ПОЛУЧЕНИЕ ВЫСОКОПРОЧНЫХ ДЕФОРМИРУЕМЫХ АЛЮМИНИЕВЫХ СПЛАВОВ ТИПА АМг10

Traditional grades of aluminum alloys do not always meet the requirements of modern aerospace engineering. Al–Si foundry alloys possess insufficient mechanical strength characteristics and low plasticity due to their structural features (coarse brittle silicon inclusions and intermetallic phases). Therefore they cannot be exposed to pressure treatment. A technique for producing high-strength aluminum alloys, which consists in obtaining ring blanks by means of direct crystallization of melts with application of non-stationary centrifugal force fields and simultaneous introduction of modifiers, is proposed. The microstructure and plasticity of resulting tube-shaped blanks allow them to be exposed to sheeting for subsequent production of pipe workpieces with mechanical strength commensurate with mechanical strength of structural steel. The technique involves hydrothermal synthesis of nanostructured particles of aluminum oxide, which are overheated above the melt temperature prior to introduction into the molten aluminum alloy.
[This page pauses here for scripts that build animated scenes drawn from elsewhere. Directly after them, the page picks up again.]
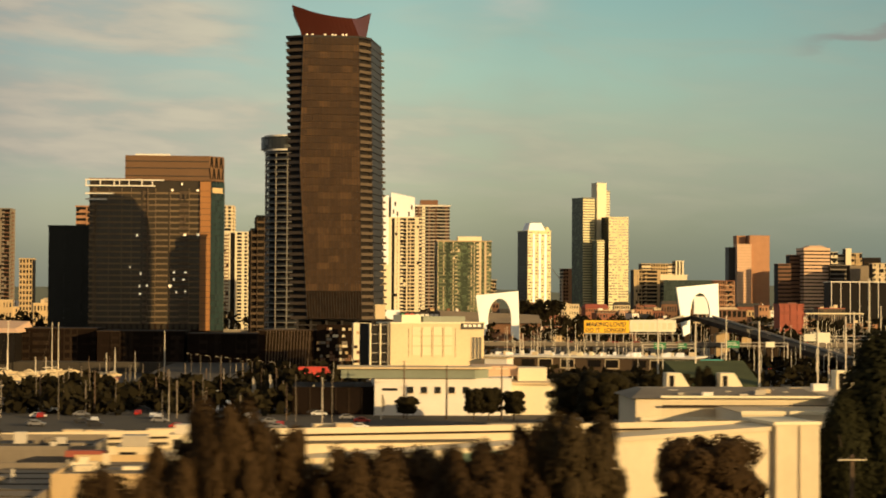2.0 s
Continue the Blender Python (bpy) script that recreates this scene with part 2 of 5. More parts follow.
M_banner = mat("pale_banner", (0.72, 0.72, 0.58), 0.6, var=0.15, scale=0.3)
M_ink = mat("dark_lettering", (0.03, 0.025, 0.02), 0.6)
M_mast_green = mat("green_mast_paint", (0.045, 0.25, 0.145), 0.65, var=0.15, scale=0.5)
M_mast_dark = mat("dark_green_shroud", (0.018, 0.095, 0.045), 0.6, var=0.15, scale=0.5)
M_sign_green = mat("road_sign_green", (0.02, 0.20, 0.08), 0.4)
M_shed_green = mat("dark_green_sheet", (0.004, 0.020, 0.011), 0.8, var=0.35, rand="island", spec=0.1)
M_teal = mat("teal_hoarding", (0.06, 0.34, 0.34), 0.6)
M_crane = mat("crane_paint", (0.75, 0.62, 0.45), 0.5)
M_crane_red = mat("crane_red_band", (0.8, 0.4, 0.22), 0.5)
M_rust = mat("scaffold_and_rust", (0.22, 0.115, 0.06), 0.8, var=0.3)
M_lit = mat("lit_window", (1.0, 0.82, 0.5), 0.5, var=0.3, glow=0.5)
M_tail = mat("tail_light", (1.0, 0.05, 0.03), 0.4, glow=2.0)
M_head = mat("head_light", (1.0, 0.9, 0.6), 0.4, glow=2.5)
M_bark = mat("bark", (0.07, 0.05, 0.035), 0.95, var=0.3, scale=2.0)
M_leaf_pop = mat("deep_green_poplar_leaves", (0.0215, 0.0215, 0.0082), 0.9, var=0.22, scale=0.5, rand="island", spec=0.12)
M_leaf_dk = mat("dark_green_leaves", (0.0225, 0.0185, 0.0075), 0.9, var=0.2, scale=0.5, rand="island", spec=0.1)
M_leaf_br = mat("bronze_brown_leaves", (0.041, 0.0245, 0.0098), 0.9, var=0.16, scale=0.5, rand="island", spec=0.15)
M_leaf_ol = mat("olive_leaves", (0.036, 0.0245, 0.0092), 0.9, var=0.16, scale=0.5, rand="island", spec=0.2)
M_car = [mat("car_paint_" + n, c, 0.3, 0.1, var=0.05) for n, c in (("white", (0.7, 0.7, 0.68)), ("grey", (0.2, 0.2, 0.21)), ("red", (0.4, 0.03, 0.02)), ("dark", (0.03, 0.03, 0.035)))]
M_tyre = mat("tyre", (0.02, 0.02, 0.02), 0.9)


# ---- building blocks ----
def box(bm, x0, x1, y0, y1, z0, z1):
    v = [bm.verts.new((x, y, z)) for z in (z0, z1) for x, y in ((x0, y0), (x1, y0), (x1, y1), (x0, y1))]
    for f in ((3, 2, 1, 0), (4, 5, 6, 7), (0, 1, 5, 4), (1, 2, 6, 5), (2, 3, 7, 6), (3, 0, 4, 7)):
        bm.faces.new([v[i] for i in f])
    return bm


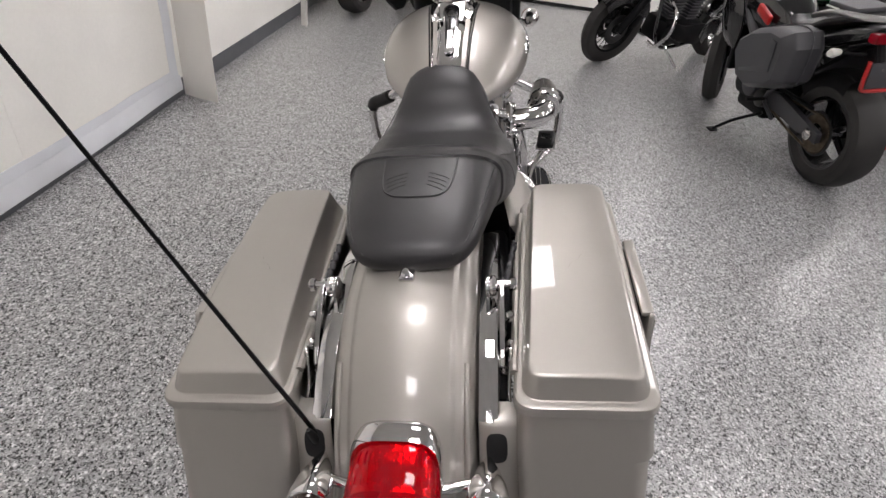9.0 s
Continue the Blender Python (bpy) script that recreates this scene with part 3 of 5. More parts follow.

This procedure enhances the processes of intercrystalline hardening with minimal fluctuations of internal stresses within the hardened material. The materials have tensile strength of up to 380 MPa (before modification by nanodispersed aluminum oxide it was 210 MPa). The microstructure has showed changes in the acicular dendrite component, which tends to become more dispersed and equiaxial. Eventually this leads to an increase in the mechanical strength by a factor of 1.25–1.32.